Alabama House Advances Devious Plan To Break Down The Separation Of Church And State

CREDIT: AP Photo/Jamie Martin

Alabama Chief Justice Roy Moore stands before the unconstitutional Ten Commandments monument he installed in 2001.

Give them points for creativity. Last week, the Alabama House Education Policy Committee advanced an unusually clever proposal to mandate state sponsored prayer in public schools. Though the proposal’s gambit is unlikely to survive judicial review, it essentially tries to hack the Constitution by dressing up school prayers as if they were something else.

School sponsored prayer in public schools is unconstitutional. As the Supreme Court explained in 1962, “government in this country, be it state or federal, is without power to prescribe by law any particular form of prayer which is to be used as an official prayer in carrying on any program of governmentally sponsored religious activity.” Twenty-one years later, however, the Court’s opinion in Marsh v. Chambers created a carve out to this rule for prayers at the opening of a legislative session. The Alabama bill looks at Marsh and sees an opportunity to sneak school prayer in through a constitutional back door:

At the commencement of the first class of each day in all grades in all public schools, the teacher in charge of the room in which such class is held shall, for a period of time not exceeding 15 minutes, instruct the class in the formal procedures followed by the United States Congress.
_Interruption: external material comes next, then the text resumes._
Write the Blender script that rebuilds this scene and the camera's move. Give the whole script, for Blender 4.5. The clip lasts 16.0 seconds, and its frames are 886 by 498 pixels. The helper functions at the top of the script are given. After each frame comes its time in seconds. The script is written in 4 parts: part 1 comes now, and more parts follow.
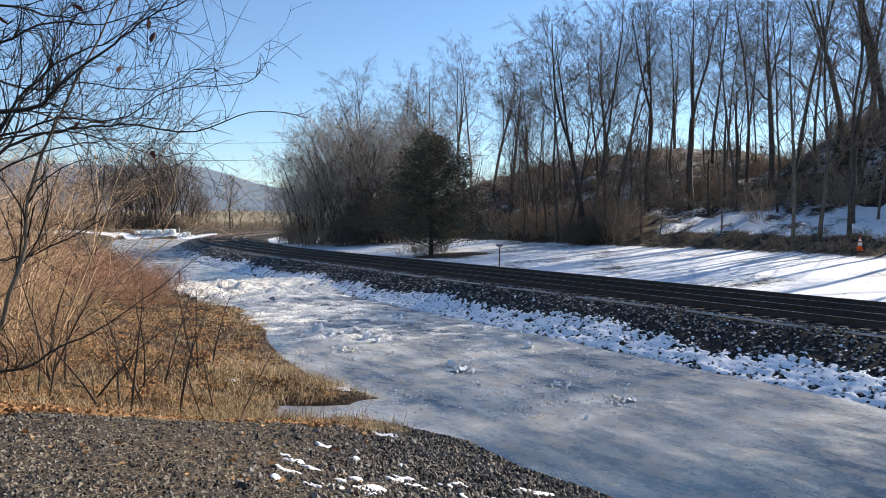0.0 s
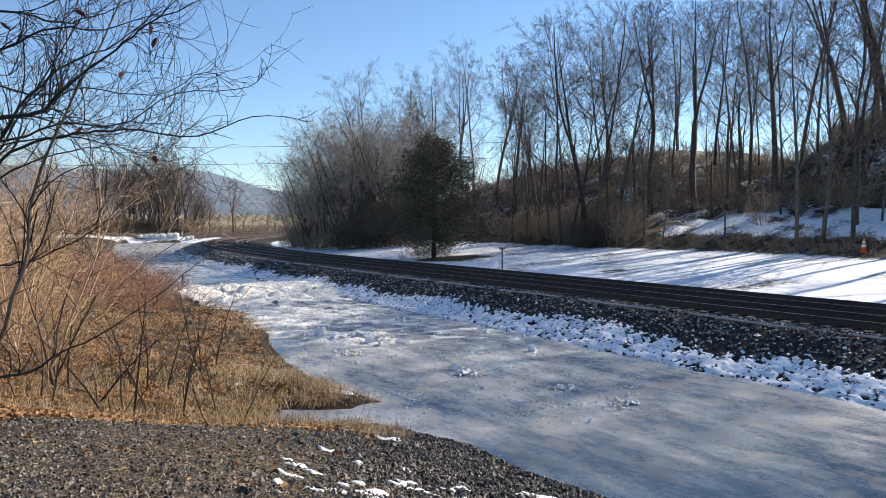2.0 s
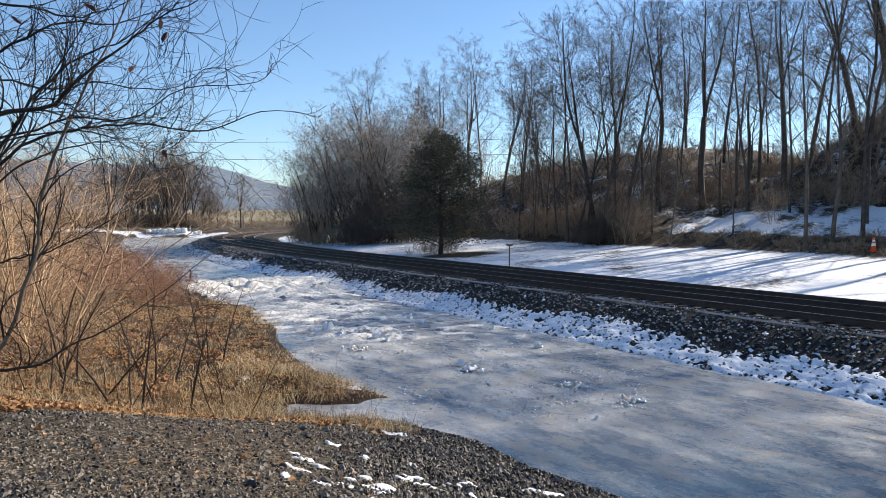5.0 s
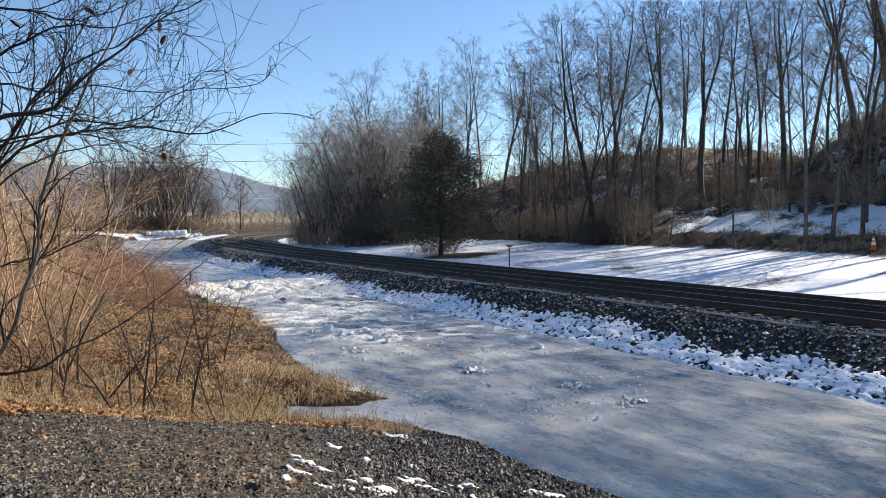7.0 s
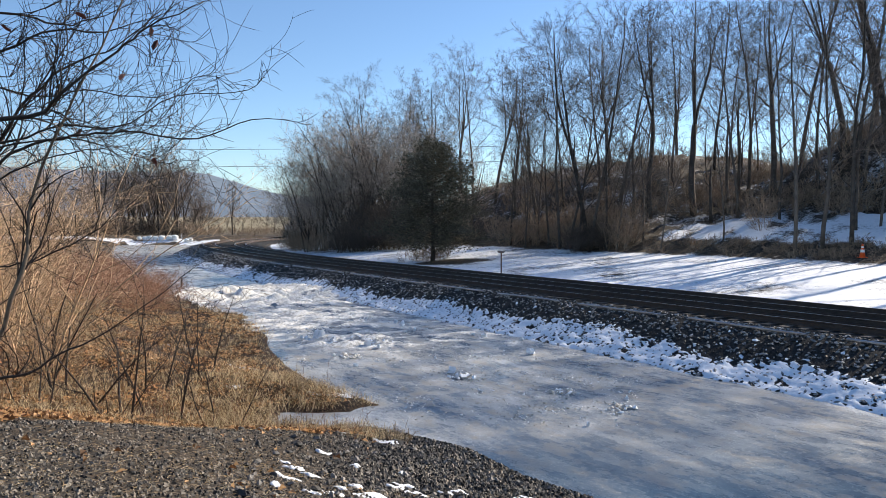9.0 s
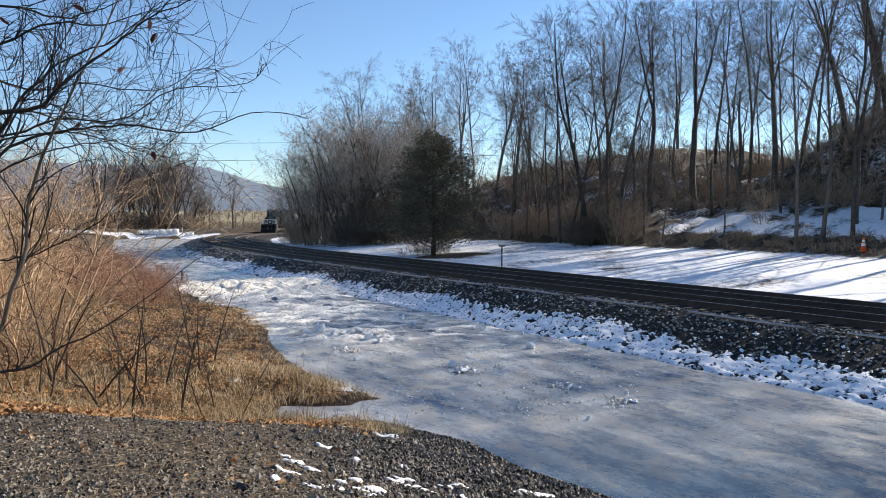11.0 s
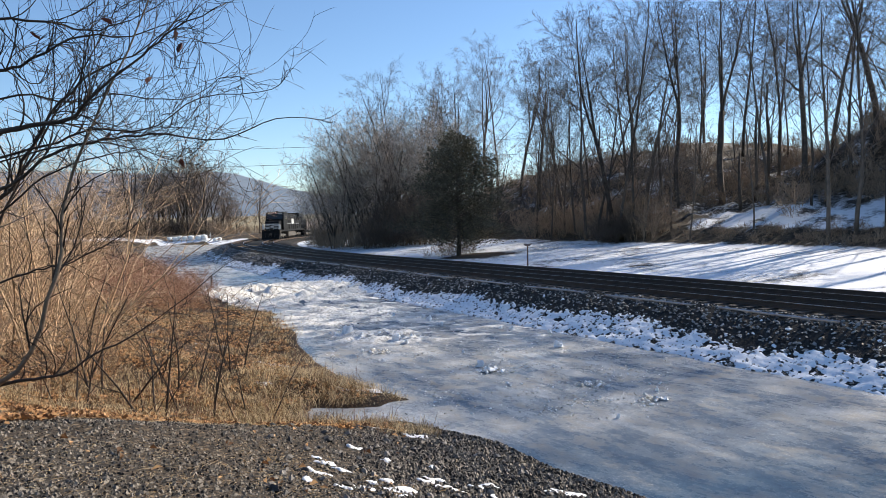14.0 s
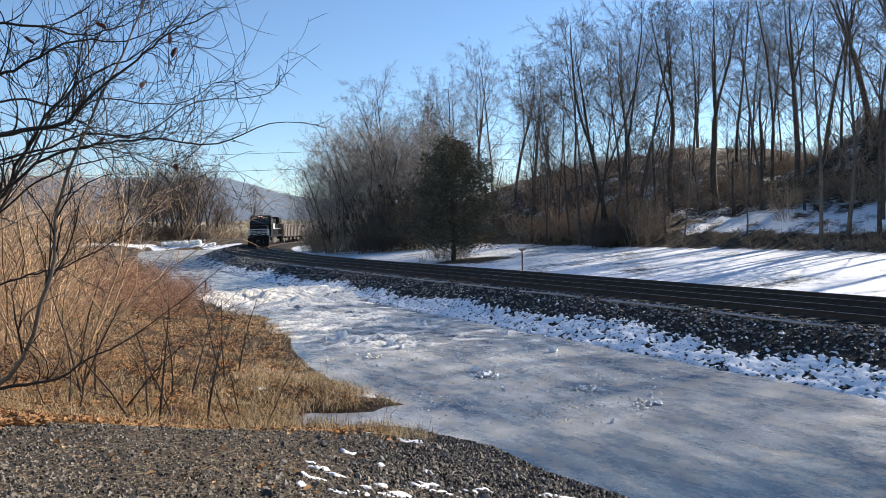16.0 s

The study shall include, but not be limited to, a reading verbatim of one of the opening prayers given by the House or Senate Chaplain or a guest member of the clergy at the beginning of a meeting of the House of Representatives or the Senate.

Again, this is really clever stuff — and it certainly exposes the absurdity of a constitutional regime that treats prayers as magically immune to the Constitution simply because they are uttered in a legislature — but the Alabama bill is not quite clever enough to be constitutional. Marsh rested its decision in part on the fact that “the individual claiming injury by the [legislative prayer] is an adult, presumably not readily susceptible to ‘religious indoctrination,’ or peer pressure.” The same cannot be said about grade school children in Alabama.

Significantly, the justice most likely to resolve any disagreements on the Supreme Court regarding church and state separation issues, Justice Anthony Kennedy, has also indicated that he views school prayer very differently than legislative prayer or other largely ceremonial governmental acknowledgements of religion. “[R]eligious invocations in Thanksgiving Day addresses and the like, rarely noticed, ignored without effort, conveyed over an impersonal medium, and directed at no one in particular,” he wrote in Lee v. Weisman, “inhabit a pallid zone worlds apart from official prayers delivered to a captive audience of public school students and their families.”

So the Alabama bill, no matter how devious its design, remains unconstitutional.